### Challenge
Reproduce, character for character, the lines below from the first through the one with "return c * (1 - f) + np.array(colour) * f". Leave pictures out.

### Data lines
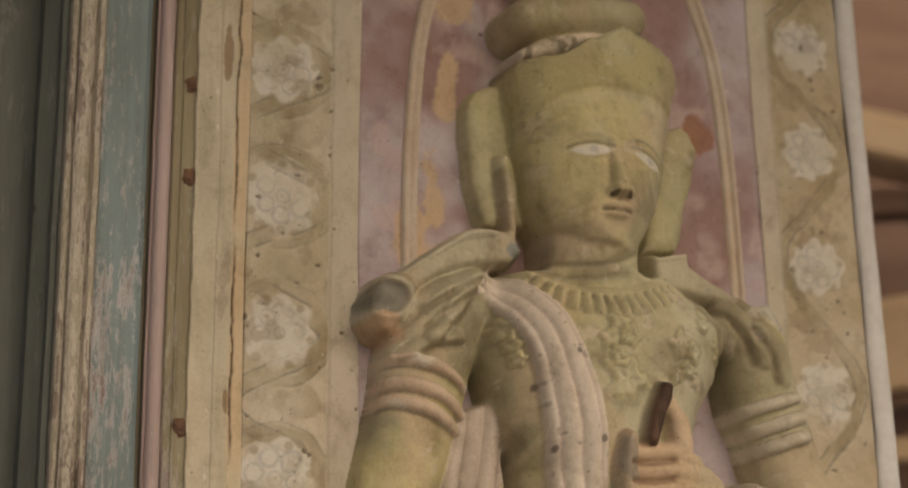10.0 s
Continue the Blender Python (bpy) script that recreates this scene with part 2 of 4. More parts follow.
def sheet(name, left, right, z0, z1, step, paint, parent, material=PAINT_WALL, label="", base=0.0, solid=0.012):
    """A skin of painted plaster between two edges (functions of z), with its own thickness."""
    rows = int((z1 - z0) / step) + 1
    zs = np.linspace(z0, z1, rows)
    cols = int((right(1.0) - left(1.0)) / step) + 2
    s = np.linspace(0, 1, cols)
    X = left(zs)[:, None] * (1 - s) + right(zs)[:, None] * s
    Z = np.repeat(zs[:, None], cols, 1)
    colour, rise = paint(X, Z)
    Y = base - rise
    # turned-back rims at both sides
    X = np.hstack([X[:, :1], X, X[:, -1:]])
    Z = np.hstack([Z[:, :1], Z, Z[:, -1:]])
    Y = np.hstack([np.full((rows, 1), base + solid), Y, np.full((rows, 1), base + solid)])
    colour = np.concatenate([colour[:, :1], colour, colour[:, -1:]], 1)
    me = mesh_of(name, np.stack([X, Y, Z], -1).reshape(-1, 3), grid_faces(rows, cols + 2), material, colour.reshape(-1, 3))
    ob = new(name, me)
    ob.parent = parent
    return tagged(ob, label)


def blend(c, colour, f):
    f = np.clip(f, 0, 1)[..., None]
    return c * (1 - f) + np.array(colour) * f


def field_paint(X, Z):
    c = np.ones(X.shape + (3,)) * PURPLE
    c = blend(c, PURPLE_PALE, ease(fractal(X, Z, 9, 21), 0.0, 0.9) * 0.7)
    c = blend(c, lin(140, 112, 122, K), ease(fractal(X * 2, Z, 6, 22), 0.1, 0.9) * 0.5)
    # deeper colour in the niche round the head and beside the robe
    c = blend(c, lin(146, 106, 100, K), 0.85 * ease(Z, 1.60, 1.85) * ease(fractal(X, Z, 10, 31), -0.6, 0.4))
    c = blend(c, lin(186, 160, 158, K), 0.6 * ease(Z, 1.70, 1.9) * ease(fractal(X, Z, 16, 32), 0.25, 0.6))
    c = blend(c, lin(150, 128, 140, K), 0.45 * ease(X, 0.30, 0.34) * ease(Z, 1.3, 1.0))
    # reddish outline left by the painter along the robe, the tail and the arm
    line = np.interp(Z, [0.55, 0.70, 0.96, 0.97, 1.12, 1.2, 1.36, 1.42, 1.5, 1.6], [-0.085, -0.055, -0.048, -0.105, -0.075, -0.108, -0.128, -0.15, -0.19, -0.17])
    c = blend(c, lin(148, 104, 96, K), 0.7 * ease(np.abs(X - line - 0.010) + 0.006 * fractal(X, Z, 20, 35), 0.018, 0.004) * ease(Z, 0.55, 0.6) * ease(Z, 1.75, 1.6))
    c = blend(c, lin(148, 104, 96, K), 0.4 * ease(np.abs(X + 0.09), 0.03, 0.005) * ease(Z, 1.08, 1.15) * ease(Z, 1.5, 1.3))
    # bare patches of older ochre paint
    for px, pz, rx, rz in ((-0.087, 0.60, 0.010, 0.055), (-0.10, 0.515, 0.016, 0.025), (0.400, 0.86, 0.011, 0.045), (0.395, 1.0, 0.008, 0.03), (0.40, 1.08, 0.010, 0.03),
                           (-0.035, 1.93, 0.014, 0.06), (-0.018, 2.075, 0.014, 0.05), (0.305, 2.045, 0.014, 0.03), (-0.058, 1.88, 0.022, 0.05), (-0.005, 2.18, 0.02, 0.03)):
        d = np.hypot((X - px) / rx, (Z - pz) / rz) + 0.5 * fractal(X, Z, 45, 33)
        c = blend(c, lin(192, 160, 120, K), ease(d, 1.05, 0.9) * 0.85)
    # broken edge beside the cap, down to red clay
    d = np.hypot((X - 0.318) / 0.018, (Z - 2.05) / 0.030) + 0.6 * fractal(X, Z, 45, 36)
    c = blend(c, lin(150, 96, 70, K), ease(d, 1.0, 0.8) * 0.9)
    # raw plaster where the wall meets the plinth
    d = (Z - 0.50) / 0.06 + 0.9 * fractal(X, Z, 22, 40)
    c = blend(c, lin(176, 158, 146, K), ease(d, 0.7, 0.3) * 0.8 * ease(Z, 0.44, 0.47))
    c = blend(c, lin(205, 200, 196, K), ease(fractal(X, Z, 70, 41), 0.68, 0.74) * ease(Z, 0.75, 0.55) * 0.4)
    c = blend(c, lin(120, 96, 92, K), ease(fractal(X, Z, 25, 43), 0.25, 0.6) * ease(Z, 0.47, 0.42) * 0.8)
    return c, 0.0025 * fractal(X, Z, 5, 23) + 0.0006 * fractal(X, Z, 60, 24)


LEFT_FLOWERS = [0.24, 0.44, 0.645, 0.858, 1.055, 1.237, 1.412, 1.585, 1.753, 1.916, 2.074, 2.235, 2.40, 2.56]
RIGHT_FLOWERS = [0.25, 0.40, 0.555, 0.71, 0.886, 1.046, 1.216, 1.394, 1.56, 1.722, 1.885, 2.037, 2.181, 2.33, 2.48]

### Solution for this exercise
10.0 s
Continue the Blender Python (bpy) script that recreates this scene with part 2 of 4. More parts follow.
def sheet(name, left, right, z0, z1, step, paint, parent, material=PAINT_WALL, label="", base=0.0, solid=0.012):
    """A skin of painted plaster between two edges (functions of z), with its own thickness."""
    rows = int((z1 - z0) / step) + 1
    zs = np.linspace(z0, z1, rows)
    cols = int((right(1.0) - left(1.0)) / step) + 2
    s = np.linspace(0, 1, cols)
    X = left(zs)[:, None] * (1 - s) + right(zs)[:, None] * s
    Z = np.repeat(zs[:, None], cols, 1)
    colour, rise = paint(X, Z)
    Y = base - rise
    # turned-back rims at both sides
    X = np.hstack([X[:, :1], X, X[:, -1:]])
    Z = np.hstack([Z[:, :1], Z, Z[:, -1:]])
    Y = np.hstack([np.full((rows, 1), base + solid), Y, np.full((rows, 1), base + solid)])
    colour = np.concatenate([colour[:, :1], colour, colour[:, -1:]], 1)
    me = mesh_of(name, np.stack([X, Y, Z], -1).reshape(-1, 3), grid_faces(rows, cols + 2), material, colour.reshape(-1, 3))
    ob = new(name, me)
    ob.parent = parent
    return tagged(ob, label)


def blend(c, colour, f):
    f = np.clip(f, 0, 1)[..., None]
    return c * (1 - f) + np.array(colour) * f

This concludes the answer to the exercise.